(begin)

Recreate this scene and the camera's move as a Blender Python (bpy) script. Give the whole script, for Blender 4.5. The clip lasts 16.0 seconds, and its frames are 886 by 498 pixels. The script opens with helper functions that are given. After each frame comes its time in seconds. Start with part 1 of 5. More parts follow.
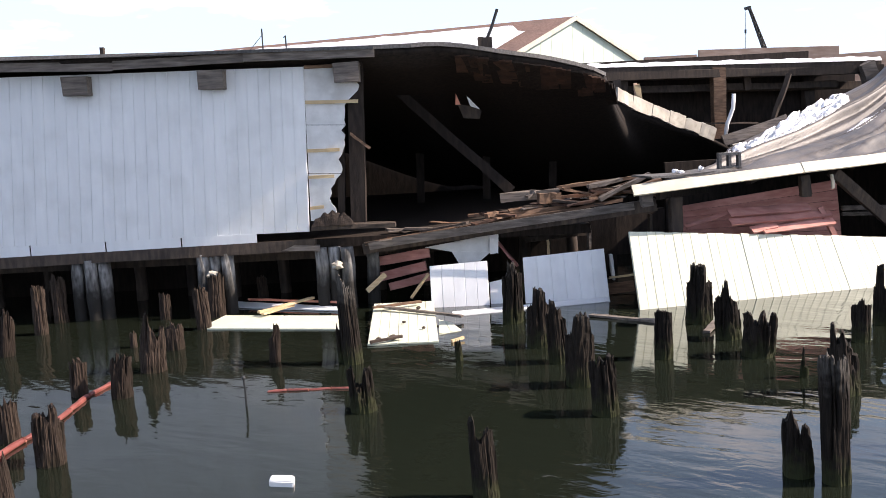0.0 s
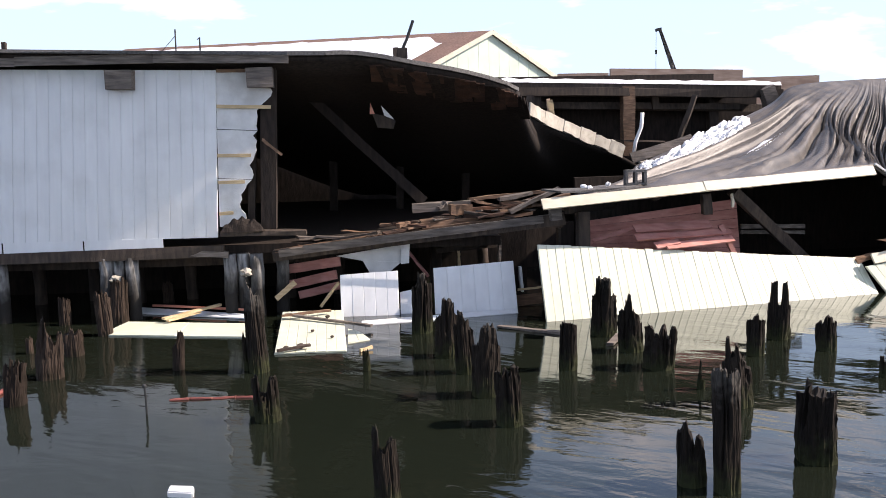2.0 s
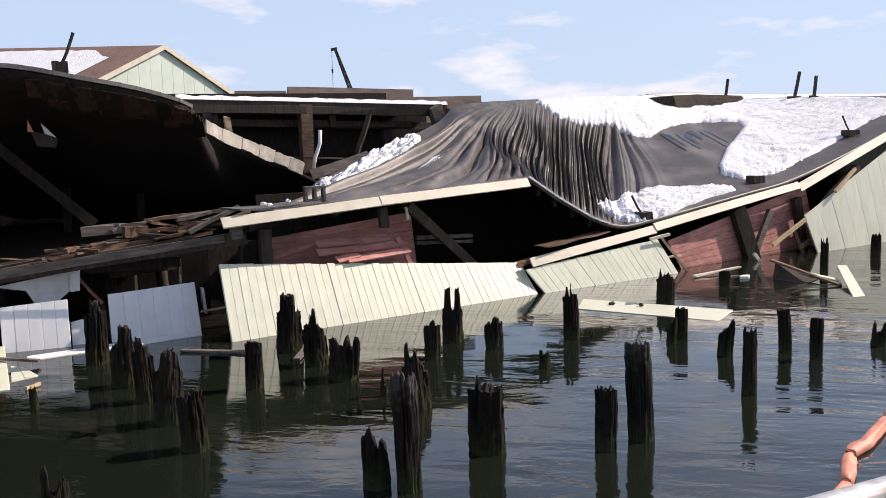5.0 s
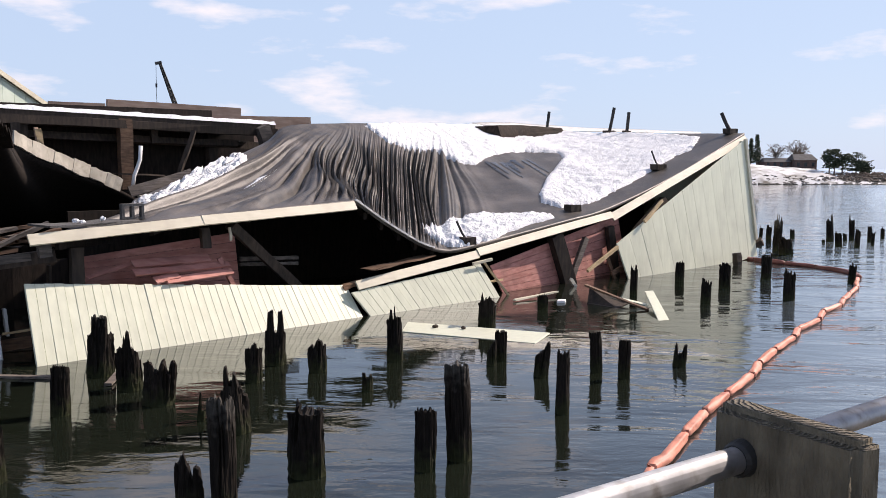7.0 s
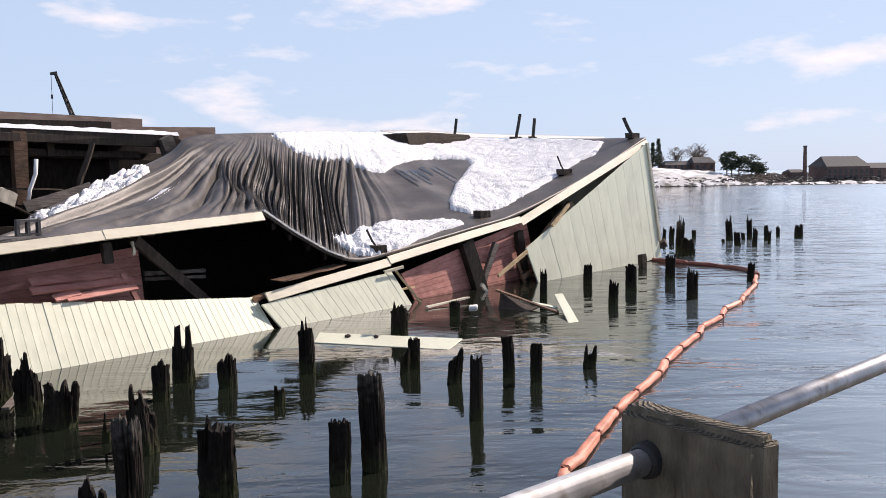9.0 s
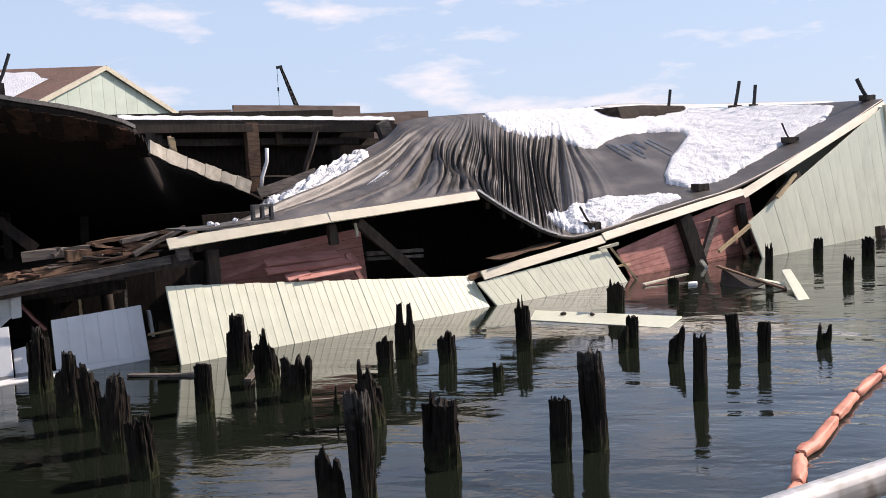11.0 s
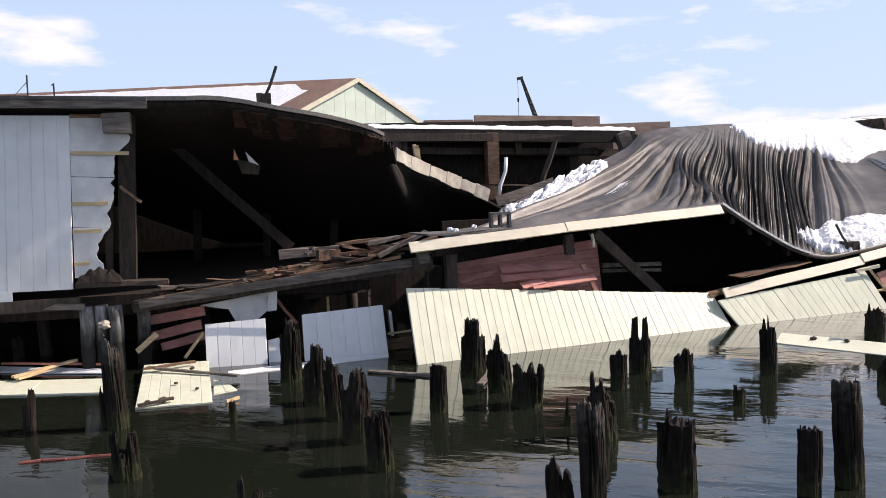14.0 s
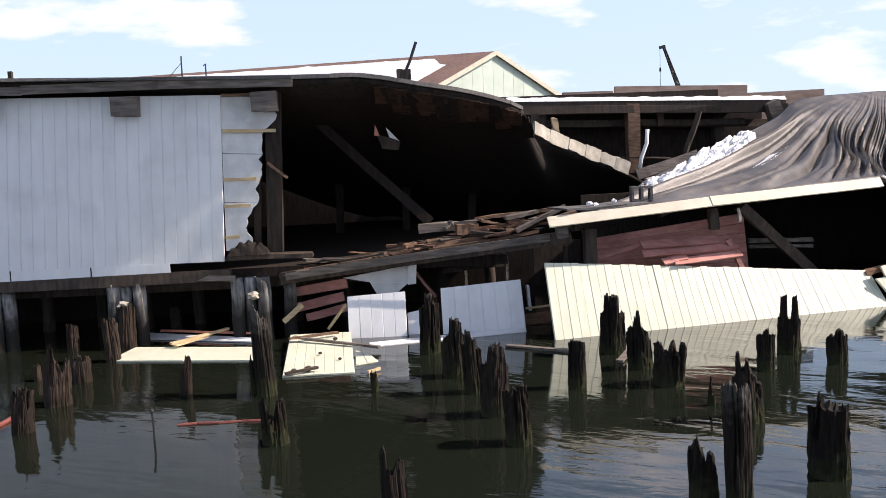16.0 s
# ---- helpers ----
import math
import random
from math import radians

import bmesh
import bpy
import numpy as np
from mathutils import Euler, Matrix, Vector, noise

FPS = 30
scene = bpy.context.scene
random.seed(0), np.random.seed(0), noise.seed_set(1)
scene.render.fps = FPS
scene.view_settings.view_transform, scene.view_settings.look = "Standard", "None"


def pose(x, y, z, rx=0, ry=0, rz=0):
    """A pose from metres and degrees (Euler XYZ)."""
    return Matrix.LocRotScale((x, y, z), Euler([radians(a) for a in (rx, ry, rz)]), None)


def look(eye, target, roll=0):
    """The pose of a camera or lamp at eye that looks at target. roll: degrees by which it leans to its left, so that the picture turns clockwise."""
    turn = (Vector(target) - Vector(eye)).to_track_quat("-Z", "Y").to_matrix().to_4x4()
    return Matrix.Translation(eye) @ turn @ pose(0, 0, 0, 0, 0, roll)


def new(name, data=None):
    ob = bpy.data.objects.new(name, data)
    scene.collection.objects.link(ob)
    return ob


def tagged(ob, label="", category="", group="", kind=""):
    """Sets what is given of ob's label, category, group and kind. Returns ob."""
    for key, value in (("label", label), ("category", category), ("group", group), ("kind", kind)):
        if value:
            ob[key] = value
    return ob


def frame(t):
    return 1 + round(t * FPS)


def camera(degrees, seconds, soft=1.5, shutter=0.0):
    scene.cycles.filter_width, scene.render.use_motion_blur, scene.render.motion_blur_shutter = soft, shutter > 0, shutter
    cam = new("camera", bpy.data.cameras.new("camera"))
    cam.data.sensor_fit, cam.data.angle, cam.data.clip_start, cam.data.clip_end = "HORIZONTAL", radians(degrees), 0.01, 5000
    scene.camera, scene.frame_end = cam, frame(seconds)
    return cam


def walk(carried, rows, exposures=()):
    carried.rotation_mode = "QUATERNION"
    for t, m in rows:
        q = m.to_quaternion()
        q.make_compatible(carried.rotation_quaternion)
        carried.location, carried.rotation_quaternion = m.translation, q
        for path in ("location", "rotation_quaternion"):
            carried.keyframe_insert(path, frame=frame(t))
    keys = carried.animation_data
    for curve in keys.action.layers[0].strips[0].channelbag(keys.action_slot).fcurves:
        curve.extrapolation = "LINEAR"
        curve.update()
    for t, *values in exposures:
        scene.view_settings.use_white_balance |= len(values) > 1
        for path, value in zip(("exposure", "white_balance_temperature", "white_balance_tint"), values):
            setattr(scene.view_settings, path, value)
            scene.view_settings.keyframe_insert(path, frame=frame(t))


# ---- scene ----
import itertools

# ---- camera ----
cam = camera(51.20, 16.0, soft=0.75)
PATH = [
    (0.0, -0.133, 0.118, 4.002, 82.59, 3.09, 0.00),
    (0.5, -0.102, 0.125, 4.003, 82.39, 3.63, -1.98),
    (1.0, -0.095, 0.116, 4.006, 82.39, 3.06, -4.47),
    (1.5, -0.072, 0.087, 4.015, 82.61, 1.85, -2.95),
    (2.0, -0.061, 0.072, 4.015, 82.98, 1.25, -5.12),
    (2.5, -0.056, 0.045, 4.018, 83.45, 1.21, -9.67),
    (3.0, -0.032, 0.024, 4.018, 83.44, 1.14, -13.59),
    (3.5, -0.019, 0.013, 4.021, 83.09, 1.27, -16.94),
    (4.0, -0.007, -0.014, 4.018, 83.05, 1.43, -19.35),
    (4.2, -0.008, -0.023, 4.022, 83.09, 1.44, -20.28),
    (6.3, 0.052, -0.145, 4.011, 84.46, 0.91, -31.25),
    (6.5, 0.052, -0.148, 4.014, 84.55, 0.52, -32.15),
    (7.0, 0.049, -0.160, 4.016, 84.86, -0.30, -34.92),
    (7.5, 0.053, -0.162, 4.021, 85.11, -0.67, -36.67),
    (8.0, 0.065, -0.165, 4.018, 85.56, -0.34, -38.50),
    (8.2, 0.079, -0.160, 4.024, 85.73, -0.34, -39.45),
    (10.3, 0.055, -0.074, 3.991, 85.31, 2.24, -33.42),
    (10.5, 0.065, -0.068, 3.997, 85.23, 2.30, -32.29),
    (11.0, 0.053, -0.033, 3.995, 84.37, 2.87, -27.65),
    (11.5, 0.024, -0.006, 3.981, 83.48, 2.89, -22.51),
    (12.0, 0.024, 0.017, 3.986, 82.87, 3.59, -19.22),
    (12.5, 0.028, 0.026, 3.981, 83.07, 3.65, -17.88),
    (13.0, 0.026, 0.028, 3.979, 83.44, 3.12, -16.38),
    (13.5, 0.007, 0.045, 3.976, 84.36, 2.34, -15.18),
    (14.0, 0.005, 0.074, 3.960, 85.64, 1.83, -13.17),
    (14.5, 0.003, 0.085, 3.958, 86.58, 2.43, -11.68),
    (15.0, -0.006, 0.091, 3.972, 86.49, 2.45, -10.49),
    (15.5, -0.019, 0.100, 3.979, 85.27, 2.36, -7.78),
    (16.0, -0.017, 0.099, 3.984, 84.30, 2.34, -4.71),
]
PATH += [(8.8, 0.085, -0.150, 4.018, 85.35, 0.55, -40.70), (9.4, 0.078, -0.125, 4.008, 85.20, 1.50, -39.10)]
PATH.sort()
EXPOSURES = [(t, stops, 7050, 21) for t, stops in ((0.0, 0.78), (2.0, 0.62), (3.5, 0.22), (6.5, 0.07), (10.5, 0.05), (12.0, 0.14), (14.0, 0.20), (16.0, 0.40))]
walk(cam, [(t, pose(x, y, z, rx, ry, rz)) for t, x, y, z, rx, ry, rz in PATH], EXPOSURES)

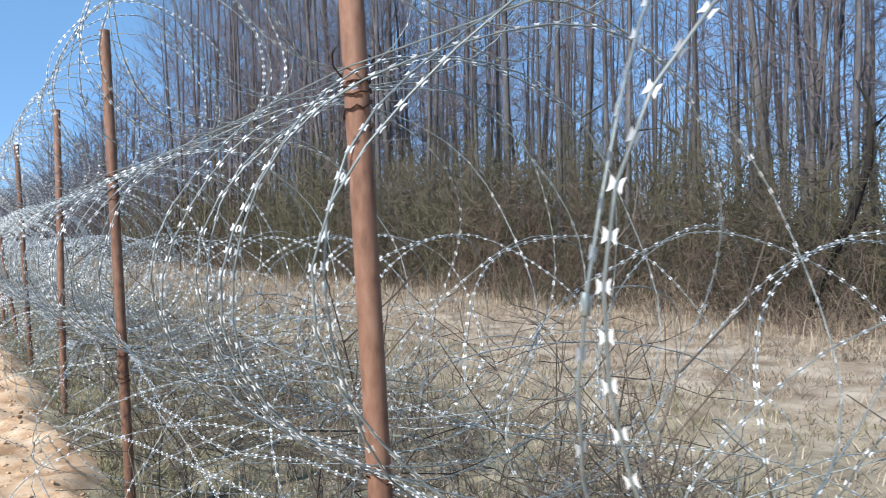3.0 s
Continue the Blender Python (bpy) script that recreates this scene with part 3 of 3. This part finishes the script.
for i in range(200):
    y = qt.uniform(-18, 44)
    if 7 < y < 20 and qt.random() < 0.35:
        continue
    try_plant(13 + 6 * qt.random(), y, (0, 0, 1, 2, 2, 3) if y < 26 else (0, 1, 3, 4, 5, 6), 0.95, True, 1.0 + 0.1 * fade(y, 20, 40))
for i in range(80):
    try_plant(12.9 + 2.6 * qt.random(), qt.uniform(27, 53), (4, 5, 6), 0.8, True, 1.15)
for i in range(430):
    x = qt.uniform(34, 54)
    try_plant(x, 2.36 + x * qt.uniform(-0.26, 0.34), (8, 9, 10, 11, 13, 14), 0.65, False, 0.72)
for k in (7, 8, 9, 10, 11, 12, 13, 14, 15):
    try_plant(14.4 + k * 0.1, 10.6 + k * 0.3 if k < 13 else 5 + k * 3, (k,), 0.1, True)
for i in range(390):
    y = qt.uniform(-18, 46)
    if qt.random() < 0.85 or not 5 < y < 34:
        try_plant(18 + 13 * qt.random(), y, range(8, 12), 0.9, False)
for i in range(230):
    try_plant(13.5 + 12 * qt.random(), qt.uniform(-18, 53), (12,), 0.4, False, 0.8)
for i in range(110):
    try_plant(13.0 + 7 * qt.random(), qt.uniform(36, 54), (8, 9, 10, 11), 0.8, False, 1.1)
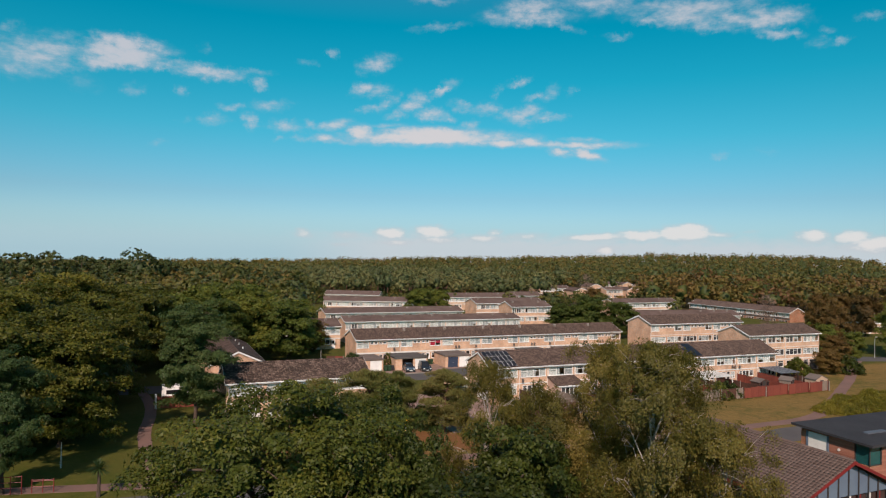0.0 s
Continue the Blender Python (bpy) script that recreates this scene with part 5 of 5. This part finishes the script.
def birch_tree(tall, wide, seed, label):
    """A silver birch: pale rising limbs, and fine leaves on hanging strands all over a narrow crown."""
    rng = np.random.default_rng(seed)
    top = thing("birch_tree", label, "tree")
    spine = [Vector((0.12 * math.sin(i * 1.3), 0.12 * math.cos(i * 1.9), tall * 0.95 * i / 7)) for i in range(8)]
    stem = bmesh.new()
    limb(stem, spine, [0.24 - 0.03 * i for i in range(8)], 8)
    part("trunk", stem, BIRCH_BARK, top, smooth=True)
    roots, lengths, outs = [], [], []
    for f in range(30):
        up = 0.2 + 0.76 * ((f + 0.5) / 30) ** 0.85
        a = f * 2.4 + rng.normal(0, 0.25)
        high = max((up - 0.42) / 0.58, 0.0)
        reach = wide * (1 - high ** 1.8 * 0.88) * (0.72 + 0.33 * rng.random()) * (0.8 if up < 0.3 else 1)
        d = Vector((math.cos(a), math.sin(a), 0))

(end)

Description of the task
From the first line above down to the line with "import bmesh", reproduce every line and no others, omitting pictures.

Task output
Recreate this scene and the camera's move as a Blender Python (bpy) script. Give the whole script, for Blender 4.5. The clip lasts 16.0 seconds, and its frames are 886 by 498 pixels. The script opens with helper functions that are given. After each frame comes its time in seconds. Start with part 1 of 5. More parts follow.
0.0 s
2.0 s
5.0 s
7.0 s
9.0 s
11.0 s
14.0 s
16.0 s
# ---- helpers ----
import math
import random
from math import radians

import bmesh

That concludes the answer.